I'll also never understand people's gripes with the dialogue in Batman Begins and TDK. I loved it in both and never heard anything remotely "cheesy" about it. Nothing like the Spider-man films which were good but had some chees-fisted dialogue.

Oh... and Ra's Al Ghul lame? I don't think so. Out of all the lame villains, you chose Al Ghul? Sure he wasn't interpreted EXACTLY like the comics but he was a very good villain. He was the father figure never Bruce never had and he had to reject him for his ideals. It's both tragic yet heroic of him If you're talking about Scarecrow... well... epic fail on both accounts.

Nice review of The Dark Knight though.

Heather said...

Response to Wes:

You seem to think my gripes with Begins imply I liked the previous films more, which is definitely not the case. It was the best Batman film to date (in terms of being accurate to the source material), and Gordon was the best Gordon to date, period. But there were things that bugged me about him in Begins.
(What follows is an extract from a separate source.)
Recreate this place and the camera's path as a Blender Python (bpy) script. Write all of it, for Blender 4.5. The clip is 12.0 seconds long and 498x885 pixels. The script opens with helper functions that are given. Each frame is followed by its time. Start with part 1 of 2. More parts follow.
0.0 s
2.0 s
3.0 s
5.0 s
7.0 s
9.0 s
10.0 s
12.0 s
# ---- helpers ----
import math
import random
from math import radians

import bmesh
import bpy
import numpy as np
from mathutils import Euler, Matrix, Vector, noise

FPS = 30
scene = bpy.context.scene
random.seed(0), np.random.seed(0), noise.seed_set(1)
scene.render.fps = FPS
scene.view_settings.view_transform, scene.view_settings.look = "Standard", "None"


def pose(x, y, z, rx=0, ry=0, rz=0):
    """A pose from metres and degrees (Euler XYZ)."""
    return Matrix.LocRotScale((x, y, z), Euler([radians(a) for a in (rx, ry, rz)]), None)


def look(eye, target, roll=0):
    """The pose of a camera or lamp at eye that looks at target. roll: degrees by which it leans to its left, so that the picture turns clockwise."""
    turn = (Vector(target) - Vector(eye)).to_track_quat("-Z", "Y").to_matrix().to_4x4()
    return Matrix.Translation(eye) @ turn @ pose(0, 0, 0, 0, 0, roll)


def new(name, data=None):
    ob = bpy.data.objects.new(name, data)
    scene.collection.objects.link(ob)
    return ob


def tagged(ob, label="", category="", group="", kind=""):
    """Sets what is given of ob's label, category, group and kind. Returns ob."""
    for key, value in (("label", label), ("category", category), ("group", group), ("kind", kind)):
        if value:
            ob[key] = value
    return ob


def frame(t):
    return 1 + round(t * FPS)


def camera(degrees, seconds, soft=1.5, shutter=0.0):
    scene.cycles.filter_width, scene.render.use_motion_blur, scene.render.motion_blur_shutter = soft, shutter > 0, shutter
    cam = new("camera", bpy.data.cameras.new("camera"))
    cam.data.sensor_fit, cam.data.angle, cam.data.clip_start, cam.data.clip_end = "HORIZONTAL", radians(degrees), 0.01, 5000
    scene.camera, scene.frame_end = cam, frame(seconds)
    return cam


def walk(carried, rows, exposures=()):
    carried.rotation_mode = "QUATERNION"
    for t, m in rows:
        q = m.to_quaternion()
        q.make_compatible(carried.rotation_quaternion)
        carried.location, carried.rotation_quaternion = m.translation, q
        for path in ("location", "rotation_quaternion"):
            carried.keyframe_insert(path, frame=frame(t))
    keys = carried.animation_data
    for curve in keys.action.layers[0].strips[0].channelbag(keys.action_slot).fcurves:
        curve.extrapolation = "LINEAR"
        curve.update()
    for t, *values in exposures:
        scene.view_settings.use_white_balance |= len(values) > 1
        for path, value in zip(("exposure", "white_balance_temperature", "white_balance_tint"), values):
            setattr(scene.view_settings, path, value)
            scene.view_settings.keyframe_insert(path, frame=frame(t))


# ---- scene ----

Yes, the tumbler scene, but also lines like "I gotta get me one of those!" I know they were going for comic relief, but I felt it was misplaced.

I did like Gordon in the film, don't get me wrong. I always loved Mr. Oldman. I was just saying he is SO much better in TDK. He was better used this time around. He is more true to the Gordon I know and love (and that is largely based on Year One, one of my favorite novels).

Tying into that - cheesiness. Firstly, the Spider-Man films are allowed to be cheesy b/c it's frickin Spider-Man. He is a notorious one-lining wise-ass. Gordon and Batman, however, not so much. So lines like "Nice coat" or "...but I don't have to save you" annoy me. Sorry if you disagree, but that's just my opinion.

As for Ra's (and yes I was referring to him and not Scarecrow), I know and like the concept of his relationship with Batman, he just BORED me. In fact, Scarecrow really helped things out, cause he was more of what I wanted. I wish he was in TDK more.